The Board of Supervisors took some heat during the July 25, 2018 Board meeting for their failure to support Supervisor Rios’ resolution condemning the separation of immigrant families at the border. David Clark, Florence area resident, spoke briefly, clarifying some of the misconceptions voiced by supervisors during the June 27 meeting. “Jobs of the 21st century will not come to our communities unless we demonstrate a commitment to being an inclusive, fair and forward thinking county.”

Roberto Reveles, Gold Canyon, also encouraged supervisors to move forward with a revised and “enhanced” resolution, as proposed by Supervisor Smith at the June 27 meeting. Reveles’ comments may be read in full here.

RTA Tax Struck Down

County Manager Greg Stanley reported that the BOS had received an email from the attorney who is representing Pinal County and the Regional Transportation Authority (RTA) in the litigation brought by the Goldwater Institute concerning the legality of the tax structure that narrowly passed last November in support of the RTA’s county-wide transportation plan. “He felt like it went really well for the RTA and the county,” stated Stanley. “He anticipates a ruling, we think, by the end of this week.”

That ruling, did, indeed, come on August 2; however, it was not in favor of the RTA and Pinal County.
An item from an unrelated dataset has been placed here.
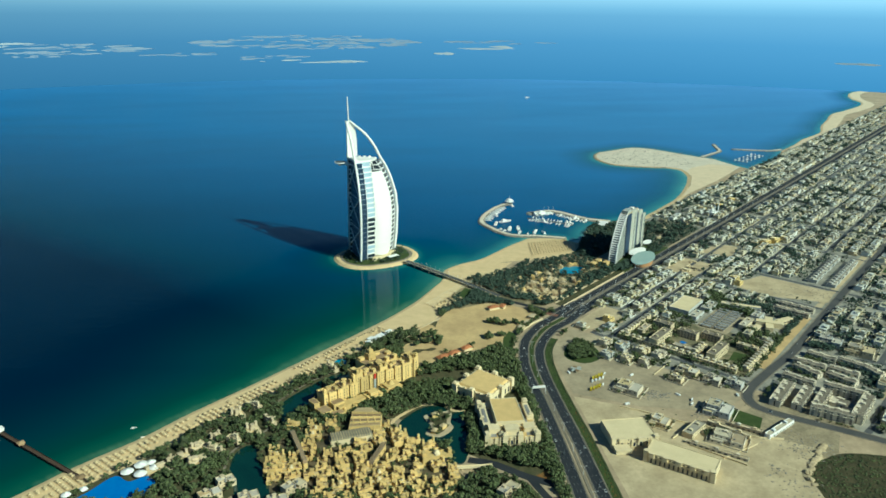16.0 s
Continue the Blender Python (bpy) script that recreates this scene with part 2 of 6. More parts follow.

The county, which has been collecting the tax since April 1 and holding the monies in escrow, pending the outcome of the lawsuit, may appeal.   If the ruling stands, Pinal will be required to reimburse taxpayers for the collected funds and rethink the method for financing the approved transportation plan. The BOS meets again on August 8.

Multiple Grants for PCSO Task Forces

Among the routine approvals of current billings, liquor licenses and easements, the consent agenda for the July 25 BOS meeting included five items (X, Y, Z, AA and BB) requiring amendments to the previous or current fiscal year budgets to facilitate grant funding for Pinal County Sheriff’s Office task forces. With the exception of item X, which requires a grant match, the items do not affect the General Fund.

The approved grants include:

FY 17/18 budget amendment for the Arizona Department of Public Safety Vehicle Theft Task Force IGA, transferring reserve appropriation from Fund 213 (Grants/Project Contingency) to Fund 203 (Sheriff’s Grants) in the amount of $5,011, while also transferring $2,534 from the General Fund into Fund 203 for the required 25% grant match (Item X).

Grant award from the Arizona Criminal Justice Commission in the amount of $138,640 (Item Y), DUI Abatement grant agreement from the Governor’s Office of Highway Safety in the amount of $50,000 (Item Z), High Intensity Drug Trafficking Area grant agreement between the city of Tucson and the Pinal County Sheriff’s Office in the amount of $102,704 (Item AA), and a grant award between the city of Tucson and the Pinal County Sheriff’s Office in the amount of $17,202. All grant funds are designated to be used for overtime, wages and employee related expenses for PCSO Task Force participants.

Also on the consent agenda, Item CC approved the Crime Victim Compensation Grant Agreement for the current fiscal year between the Arizona Criminal Justice Commission and Pinal County for $230,350.

Executive Session

A series of seven Executive Sessions advised the BOS in confidence on a number of issues, including legal advice concerning the ADEQ proposed amendment to the Johnson Utilities Section 11 Wastewater Treatment Plant Aquifer Protection Permit (APP), Pinal County’s ability, process and procedures for implementation of a potential moratorium related to structures within Pinal County to be serviced by Johnson Utilities and  legal advice and possible purchase of roadway right of way in coordination with the RTA project.